Boats leave from Donggang harbour (around an hour from downtown Kaohsiung by bus) throughout the day, from 7am until around 6.45pm. The last boat back from Liuchiu is at 6pm. Sailings are operated by a number of private companies, but ticket prices are the same for all of them, and there's little difference in the service.

A green tent pitched on a patch of dirt overlooking the sea. Camping is popular on Little Liuchiu and offers amazing views © Tess Humphrys / Lonely Planet
Camping is popular on Little Liuchiu and offers amazing views © Tess Humphrys / Lonely Planet

Once you've arrived into Liuchiu’s Baisha Tourist Harbour, it’s easy to find accommodation in one of the island’s many guesthouses. Touts flock to the harbour as boats come in, advertising places to stay, so ask around for a room and haggle on price. Most of the guesthouses are centred in the pretty harbour area, where there are also abundant restaurants serving local seafood, as well as a helpful visitor centre that provides maps of the island.

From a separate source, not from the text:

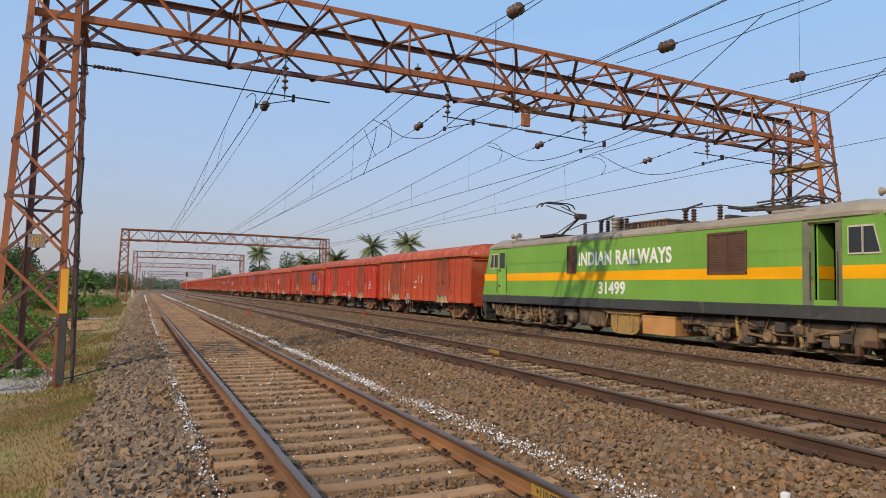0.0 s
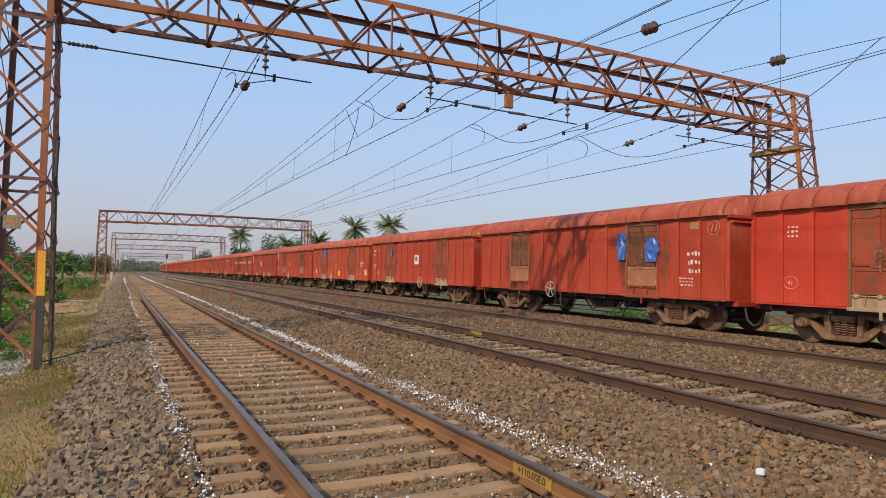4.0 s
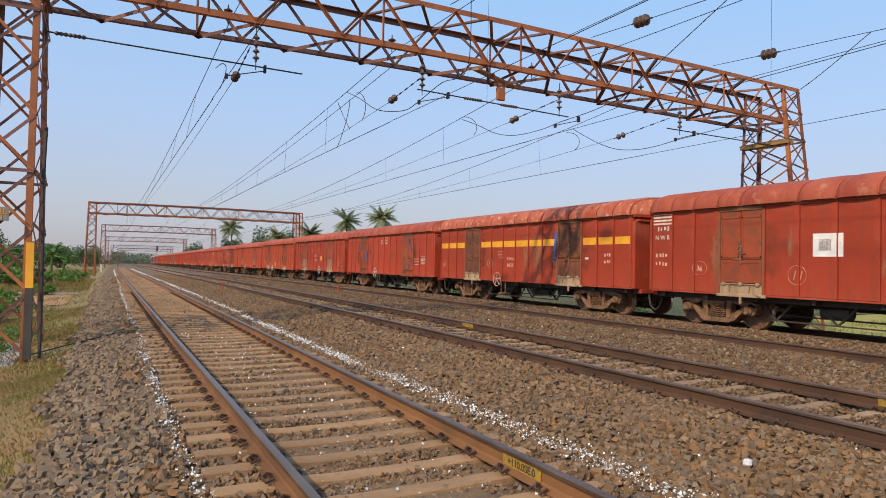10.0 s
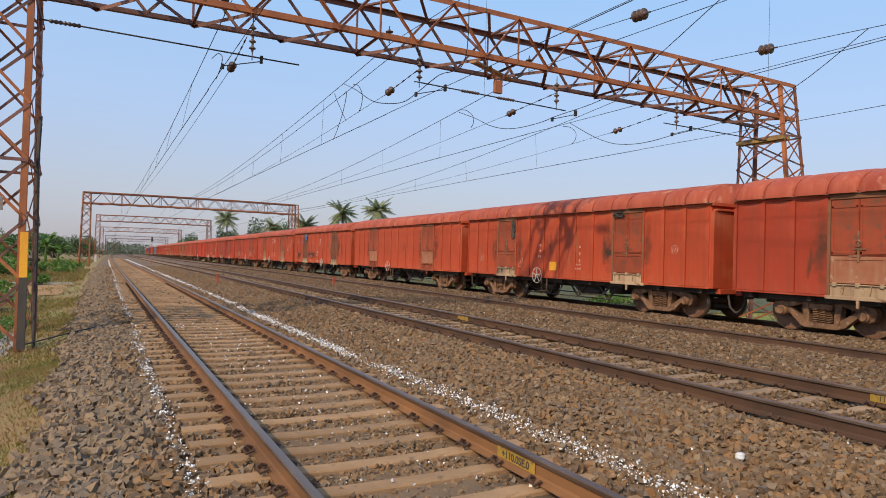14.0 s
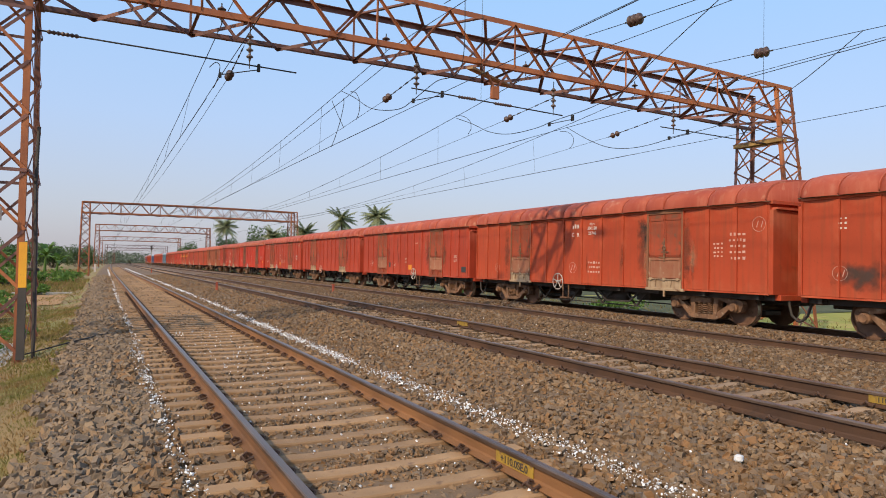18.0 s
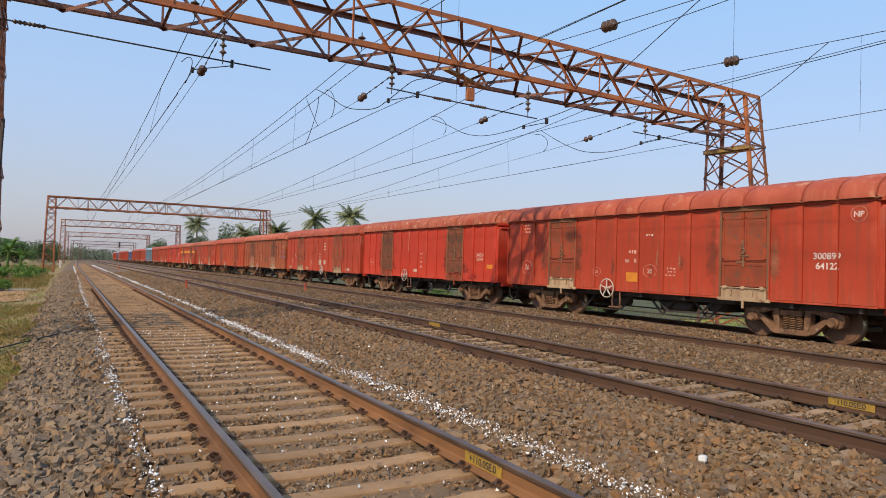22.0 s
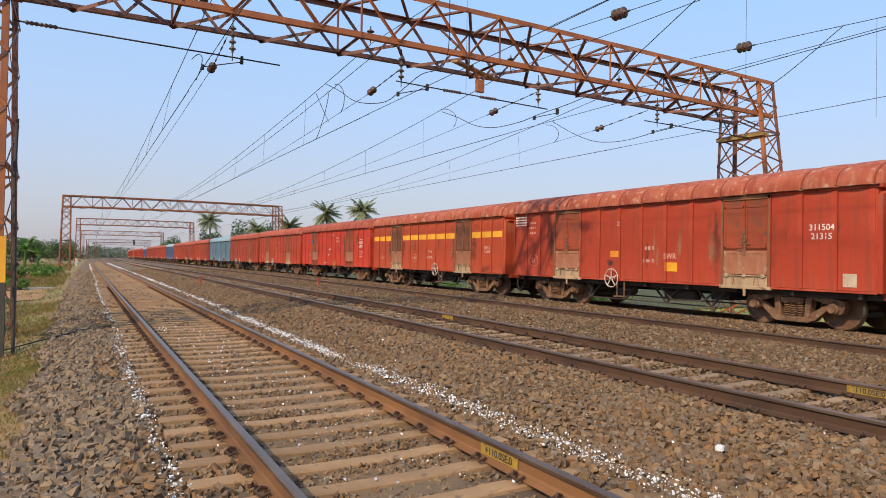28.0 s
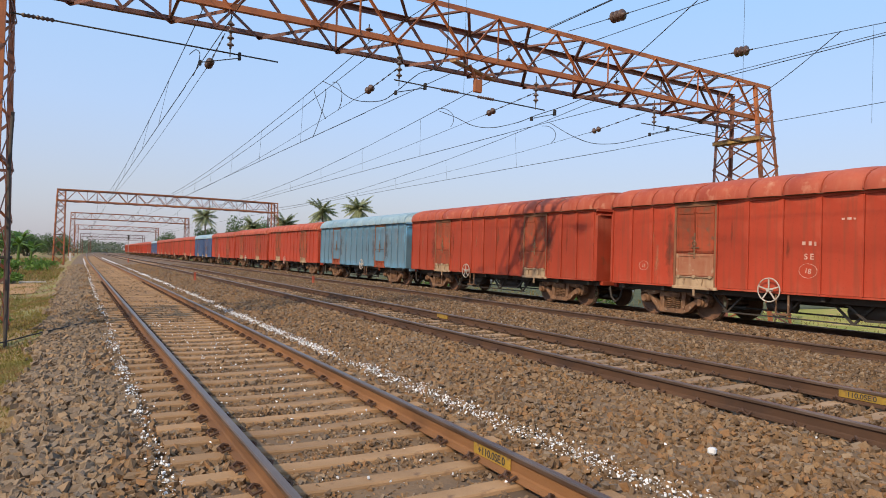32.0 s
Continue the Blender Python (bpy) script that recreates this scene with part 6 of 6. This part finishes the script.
letters(WAGONS[3][0], 'R', 6.06, 2.59, 0.22, M_WHITE)
bars(WAGONS[3][0], 6.23, 2.86, 0.45, 1, 0.17, M_WHITE, 15)
letters(WAGONS[3][0], '300697', 6.21, 1.93, 0.19, M_FAINT)
letters(WAGONS[3][0], '59113', 6.23, 1.76, 0.19, M_FAINT)
circle(WAGONS[3][0], 5.53, 1.48, 0.27, M_WHITE, '39')
bars(WAGONS[3][0], 5.55, 2.98, 0.25, 3, 0.06, M_FAINT, 16)
sheet_patch(WAGONS[3][0], 3.20, 2.71, 0.2, 0.45, M_CLOTH, 17, 'crumpled blue plastic sheet')
mark(WAGONS[3][0], -0.34, 2.24, 0.55, 0.52, M_POSTER, 'poster', 'torn white paper poster')
mark(WAGONS[3][0], -0.31, 2.28, 0.3, 0.24, M_POSTRED, 'poster_print', 'faded red print')
mark(WAGONS[3][0], 2.84, 2.75, 0.1, 1.3, M_CLOTH, 'blue_strip', 'blue painted strip')
sheet_patch(WAGONS[4][0], 2.96, 2.86, 0.55, 0.75, M_CLOTH, 18, 'crumpled blue plastic sheet')
sheet_patch(WAGONS[4][0], 4.24, 3.20, 0.15, 0.3, M_CLOTH, 19, 'crumpled blue plastic sheet')
stain(WAGONS[4][0], 5.72, 1.44, 0.8, 0.8, M_SPLASH, 20)
circle(WAGONS[4][0], 4.75, 1.63, 0.2, M_WHITE, '38')
circle(WAGONS[4][0], 1.80, 1.53, 0.27, M_FAINT, 2)
stain(WAGONS[4][0], 1.06, 2.51, 0.5, 0.45, M_SPLASH, 21)
letters(WAGONS[4][0], 'W', 0.37, 1.77, 0.22, M_FAINT)
letters(WAGONS[4][0], 'R', 0.07, 1.77, 0.22, M_FAINT)
bars(WAGONS[4][0], 0.22, 2.02, 0.45, 1, 0.18, M_FAINT, 22)
circle(WAGONS[5][0], -6.19, 1.75, 0.14, M_TANK, 1)
stripes(WAGONS[5][0], 6.24, 3.13)
bars(WAGONS[5][0], 6.28, 2.72, 0.5, 1, 0.17, M_WHITE, 23)
letters(WAGONS[5][0], 'C', 6.35, 2.47, 0.2, M_WHITE)
letters(WAGONS[5][0], 'R', 6.03, 2.46, 0.2, M_WHITE)
letters(WAGONS[5][0], '300139', 6.24, 1.78, 0.19, M_WHITE)
letters(WAGONS[5][0], '57110', 6.30, 1.59, 0.19, M_WHITE)
circle(WAGONS[5][0], 4.80, 1.69, 0.24, M_WHITE, '37')
mark(WAGONS[5][0], 5.09, 1.67, 0.1, 0.4, M_FAINT, 'painted_panel', '')
circle(WAGONS[5][0], 2.56, 1.69, 0.24, M_FAINT, 2)
mark(WAGONS[5][0], 1.12, 2.15, 0.42, 0.34, M_FAINT, 'stencil_box', '')
bars(WAGONS[5][0], -1.83, 1.73, 0.3, 2, 0.06, M_FAINT, 24)
stripes(WAGONS[6][0], 6.24, 3.15)
bars(WAGONS[6][0], 6.24, 2.80, 0.5, 1, 0.17, M_WHITE, 25)
letters(WAGONS[6][0], 'N W R', 6.24, 2.54, 0.19, M_WHITE)
bars(WAGONS[6][0], 6.27, 2.00, 0.45, 2, 0.16, M_FAINT, 26)
circle(WAGONS[6][0], 4.85, 1.63, 0.26, M_WHITE, '36')
circle(WAGONS[6][0], 1.92, 1.50, 0.28, M_FAINT, 2)
mark(WAGONS[6][0], 1.16, 2.23, 0.72, 0.55, M_POSTER, 'poster', 'torn white paper poster')
mark(WAGONS[6][0], 1.23, 2.23, 0.3, 0.28, M_POSTRED, 'poster_print', 'faded red print')
bars(WAGONS[7][0], -5.53, 2.02, 0.3, 2, 0.14, M_FAINT, 27)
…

Alternatively, there is a well-equipped campsite, Samaji Resort, on the island’s west coast, where you can hire camping equipment or use your own. Some visitors choose to wild camp at spots around the island, although this is technically forbidden.

A view of the harbour with docked boats and scooters parked along the waterside. It's easy to hire scooters to get around Little Liuchiu © Tess Humphrys / Lonely Planet
It's easy to hire scooters to get around Little Liuchiu © Tess Humphrys / Lonely Planet

Getting around Liuchiu

It’s easy to hire scooters from one of the many shops near the tourist harbour. This is by far the best and most common way to get around the island, where there are few cars and no buses. Be sure to have your drivers’ license with you. You can also bring a bicycle across on the ferry. There are a few large hills to navigate, but generally the roads are well maintained and quiet.

However you travel be sure to keep a look out for and protect crabs attempting to cross the roads as they seek out food and places to breed – signs around the island remind you to slow down at key crab-crossing areas.